- The Washington Times - Thursday, March 13, 2003

How much are you willing to pay in taxes to support the war in Iraq?The reason we are willing to spend any tax money on defense is to reduce the probability of our families, our friends and our fellow Americans being killed or having their property destroyed by acts of war (or terrorism). The most fundamental purpose of government is to protect person and property. Yet, much of the current debate about the impending war in Iraq misses this basic point.

If you believe Saddam does not have weapons of mass destruction and will not acquire them, or if you believe he has them but would not use them on Americans or give them to organizations (e.g. al Qaeda) or individuals that may use them against Americans, then you quite logically could argue that we should spend zero on any effort to disarm him. We see on TV and read the words of various people actors, commentators, politicians who make the above argument.

The problem is: What if they are wrong? They are not giving us factual knowledge, or even their own probability estimates of various outcomes. They are telling us their beliefs. If they are wrong, we or thousands or even millions of our fellow citizens could end up getting killed and/or having our property destroyed.

Some argue Saddam is not an immediate threat but he may be in the future and, at that point, we may have to go to war. The questions for such advocates are: How do they know he is not a threat now? How will they know when he is a threat? And, will a war in the future be less risky and/or costly than a war now?

On the other hand, those who argue in favor of a war now should be challenged to give us their probability estimates of alternative outcomes. To advocate war now, they must believe the danger from Saddam is real, as the president obviously does. It is thus fair to ask their estimates of the probability of an attack on Americans by Saddam or his agents or allies, and how many American lives are likely to be lost in such an attack. The Bush administration apparently believes that, by removing Saddam and ridding Iraq of weapons of mass destruction, fewer American lives will be lost in future terrorist attacks than will be lost in an Iraq war now.

By way of reference, in September 11, 2001, approximately 3,000 lives were lost and in the last quarter of 2001 alone, the cost to the economy was estimated to be $120 billion (or about 1.2 percent of GDP, approximately twice as much as the 1991 Gulf war).

Those opposed to President Bush's plan obviously believe that the likely loss of American lives in an Iraq war and the cost of the operation will be greater than the loss of American lives and the costs of potential terrorists' attacks by leaving Saddam in place.

Some of the president's opponents have presented wildly implausible estimates, in my judgment, of the number of American and Iraqi lives likely to be lost in a military operation. It should be noted that the Constitution requires the president to protect American lives, not Iraqi lives, even though he or anyone else would try to minimize such loss of life among innocent civilians.

Too much of the debate about the impending war is emotional and simplistic.
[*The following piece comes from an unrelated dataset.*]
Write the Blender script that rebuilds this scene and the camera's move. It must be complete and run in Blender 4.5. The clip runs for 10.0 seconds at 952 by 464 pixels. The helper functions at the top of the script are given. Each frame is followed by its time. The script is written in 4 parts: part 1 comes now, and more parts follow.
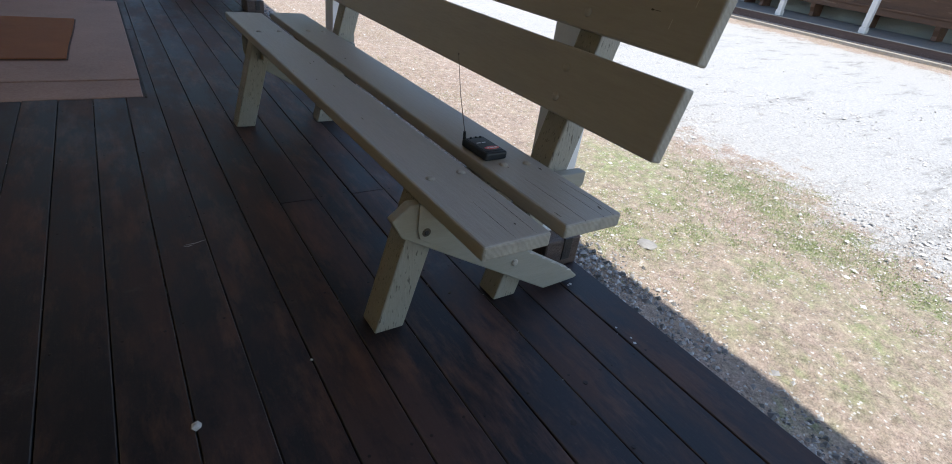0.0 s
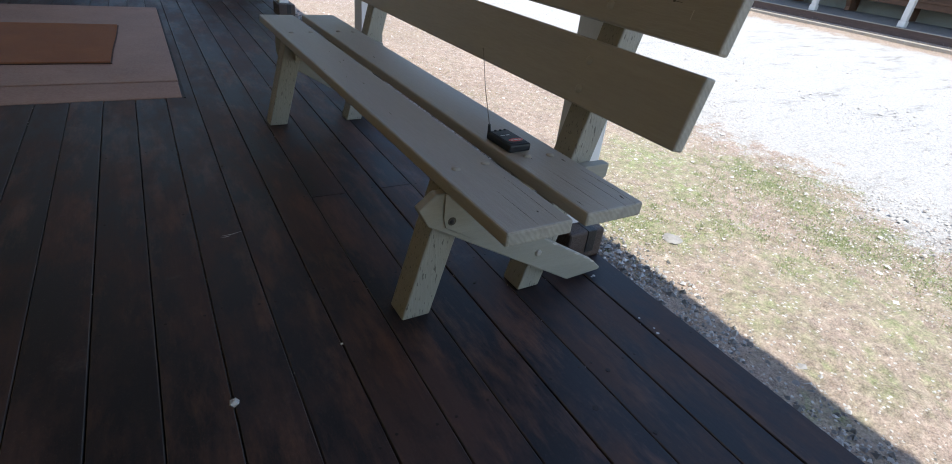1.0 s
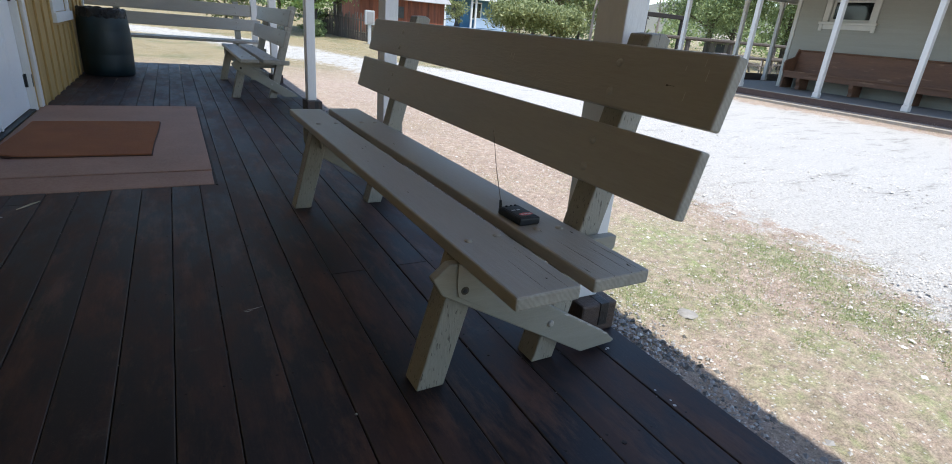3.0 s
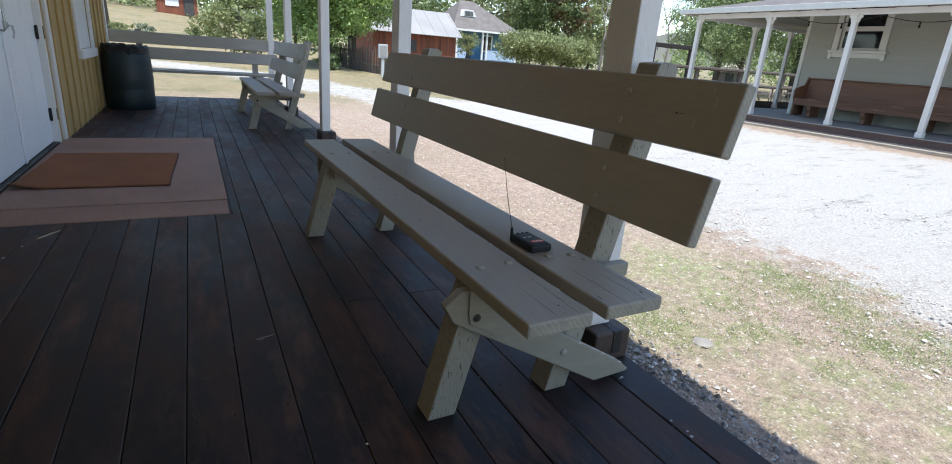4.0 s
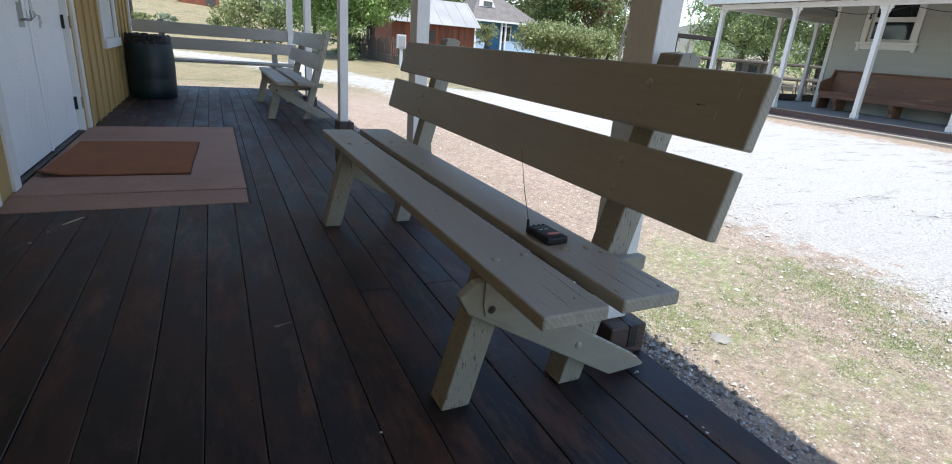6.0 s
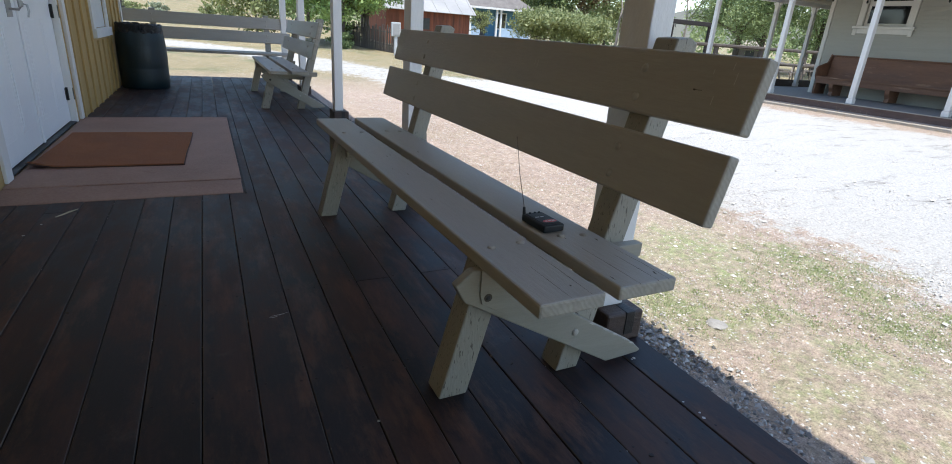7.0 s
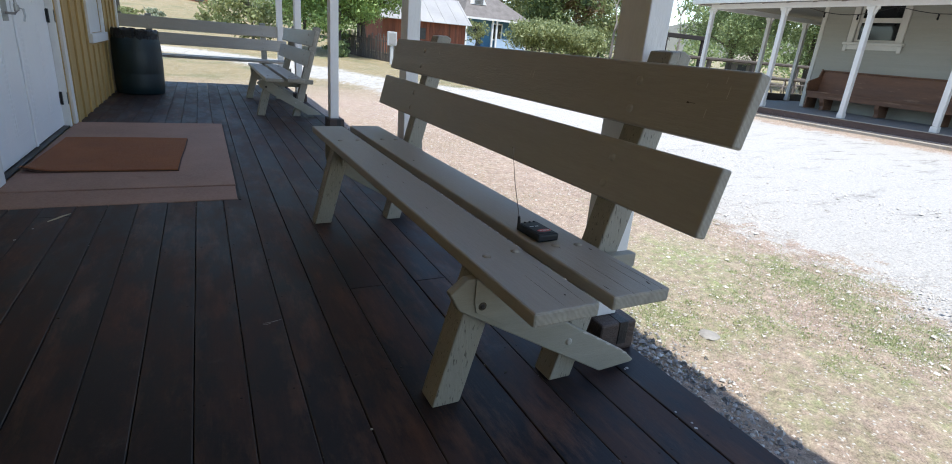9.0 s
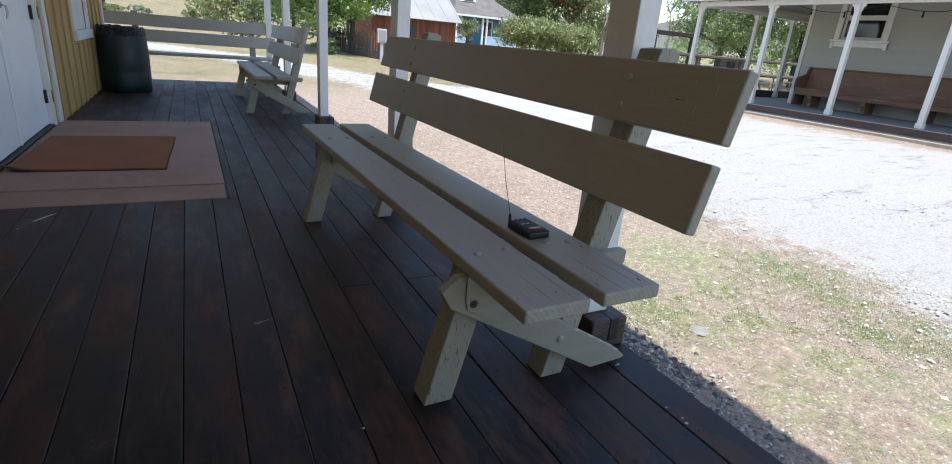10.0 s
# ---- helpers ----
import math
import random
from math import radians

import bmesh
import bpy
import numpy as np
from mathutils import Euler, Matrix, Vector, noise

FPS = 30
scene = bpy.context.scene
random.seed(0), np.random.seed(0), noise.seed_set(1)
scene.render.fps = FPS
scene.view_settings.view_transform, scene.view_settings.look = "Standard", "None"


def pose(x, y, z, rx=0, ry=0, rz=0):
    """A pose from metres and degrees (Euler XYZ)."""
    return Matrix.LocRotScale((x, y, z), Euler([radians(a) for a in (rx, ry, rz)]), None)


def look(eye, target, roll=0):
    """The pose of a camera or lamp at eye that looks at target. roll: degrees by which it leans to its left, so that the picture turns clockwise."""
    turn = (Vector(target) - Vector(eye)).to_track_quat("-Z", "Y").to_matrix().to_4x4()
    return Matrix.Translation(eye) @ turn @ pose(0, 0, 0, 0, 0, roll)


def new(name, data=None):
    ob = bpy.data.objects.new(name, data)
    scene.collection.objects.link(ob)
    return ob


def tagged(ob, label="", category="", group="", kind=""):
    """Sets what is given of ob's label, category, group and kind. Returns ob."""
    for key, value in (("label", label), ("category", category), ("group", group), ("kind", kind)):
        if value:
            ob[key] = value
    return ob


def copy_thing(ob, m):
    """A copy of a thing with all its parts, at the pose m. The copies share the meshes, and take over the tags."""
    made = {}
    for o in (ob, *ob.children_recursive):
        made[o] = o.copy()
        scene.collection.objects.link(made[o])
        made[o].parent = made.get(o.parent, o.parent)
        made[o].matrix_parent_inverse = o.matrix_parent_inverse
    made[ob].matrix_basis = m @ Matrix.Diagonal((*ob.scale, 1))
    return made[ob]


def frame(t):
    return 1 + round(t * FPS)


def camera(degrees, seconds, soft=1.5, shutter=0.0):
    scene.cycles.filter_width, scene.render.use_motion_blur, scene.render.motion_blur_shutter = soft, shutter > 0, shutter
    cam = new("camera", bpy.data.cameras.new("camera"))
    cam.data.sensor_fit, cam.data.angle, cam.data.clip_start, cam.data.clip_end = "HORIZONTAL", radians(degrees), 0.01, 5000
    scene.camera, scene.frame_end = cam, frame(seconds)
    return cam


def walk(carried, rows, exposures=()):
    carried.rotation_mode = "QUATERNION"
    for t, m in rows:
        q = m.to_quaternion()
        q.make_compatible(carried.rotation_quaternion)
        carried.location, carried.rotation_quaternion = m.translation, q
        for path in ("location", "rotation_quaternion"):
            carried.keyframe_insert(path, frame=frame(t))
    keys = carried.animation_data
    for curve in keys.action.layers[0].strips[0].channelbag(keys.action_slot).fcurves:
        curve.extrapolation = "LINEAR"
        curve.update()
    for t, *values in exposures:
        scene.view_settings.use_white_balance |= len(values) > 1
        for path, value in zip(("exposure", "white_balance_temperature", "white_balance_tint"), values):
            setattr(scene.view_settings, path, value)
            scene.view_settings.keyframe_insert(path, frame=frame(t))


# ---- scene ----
cam = camera(83.3, 10.0, 0.95)
PATH = [
    (0, (0.134, -0.055, 1.037), (1.158, 1.346, 0.043), 8.5),
    (0.5, (0.136, -0.062, 1.039), (1.135, 1.351, 0.038), 8.2),
    (1, (0.113, -0.101, 1.029), (1.055, 1.352, 0.028), 7.0),
    (1.5, (0.092, -0.121, 1.017), (1.039, 1.345, 0.042), 8.0),
    (2, (0.098, -0.134, 1.012), (1.098, 1.34, 0.101), 9.0),
    (2.5, (0.095, -0.161, 1.019), (1.055, 1.392, 0.203), 6.7),
    (4, (0.089, -0.18, 1.017), (0.987, 1.495, 0.394), 4.4),
    (4.5, (0.091, -0.179, 1.014), (0.966, 1.504, 0.38), 4.3),
    (5, (0.09, -0.18, 1.015), (0.942, 1.512, 0.375), 4.2),
    (6.5, (0.095, -0.173, 1.012), (0.935, 1.513, 0.338), 4.7),
    (7, (0.098, -0.172, 1.01), (0.946, 1.501, 0.315), 4.2),
    (7.5, (0.095, -0.174, 1.011), (0.939, 1.499, 0.312), 4.1),
    (8, (0.079, -0.183, 1.015), (0.924, 1.496, 0.331), 4.6),
    (8.5, (0.088, -0.178, 1.012), (0.947, 1.5, 0.346), 4.8),
    (9, (0.091, -0.177, 1.011), (0.963, 1.497, 0.35), 5.0),
    (9.5, (0.094, -0.174, 1.01), (0.982, 1.49, 0.346), 5.1),
    (10, (0.093, -0.176, 1.011), (0.993, 1.481, 0.344), 5.0),
]
walk(cam, [(t, look(eye, target, roll)) for t, eye, target, roll in PATH],
     [(0.0, 1.13, 6470.0, 9.5), (0.5, 1.15, 6470.0, 9.5), (1.0, 1.23, 6470.0, 9.5), (1.5, 1.21, 6470.0, 9.5), (2.0, 1.13, 6470.0, 9.5), (2.5, 1.08, 6470.0, 9.5), (4.0, 1.12, 6490.0, 9.0), (7.0, 1.17, 6490.0, 9.0), (10.0, 1.14, 6490.0, 9.0)])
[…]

Reasonable people differ about what action the U.S. should or should not take, and much of it can be reduced to estimates of the probabilities of the results of various actions or inactions.

The news media should be demanding that the different sides in the debate put forth their estimates of a range of outcomes and the evidence they have to support whatever numbers they present. Given the complexities and uncertainties of the issues involved and the consequences of being wrong, neither side can know for absolute certainty that their position is right.

Media commentators need to do a better job of discrediting silly or irrational statements. For instance, some have claimed that people in the Bush administration are pushing for war to control Iraq's oil. Oil is a fungible commodity, and it would be far less costly and politically less risky to simply buy it.

Others say we should not go to war because we cannot afford the costs of rebuilding Iraq. The fact is there is sufficient oil revenue in Iraq to pay for the costs of any rebuilding that may need to be done. We Americans do not have to create a model democracy in Iraq, but only to remove the threat to us, which should require a modest and temporary presence and cost. As always, there are the pacifists who not believe in war in any case, which is fine if you do not mind living under a latter-day Hitler or Stalin if the good guys give up their guns, only the bad guys have guns.

Finally, there are those who claim that war, or at least increased defense spending is good for the economy. This is only true if the increase in defense spending reduces the risk premium for productive investment in the economy. Given the choice, from an economic standpoint, we are always better off investing in new schools and productive enterprises that have lasting benefits, rather than building tanks and missiles.

Defense spending is a drain on the economy, and therefore we should only spend what is necessary and not a penny more. The amount we should tax ourselves to spend on national defense is analogous to those necessary expenditures to make our homes and workplaces more fireproof, which may detract from both the esthetics and amount of space we could enjoy.

The decision to go to war involves tradeoffs that cannot be known with absolute precision. However, a more informed discussion about the probabilities of various outcomes would help all Americans come to a better decision as to the right course of action and to the consequences of being wrong.

Richard W. Rahn is a senior fellow of the Discovery Institute.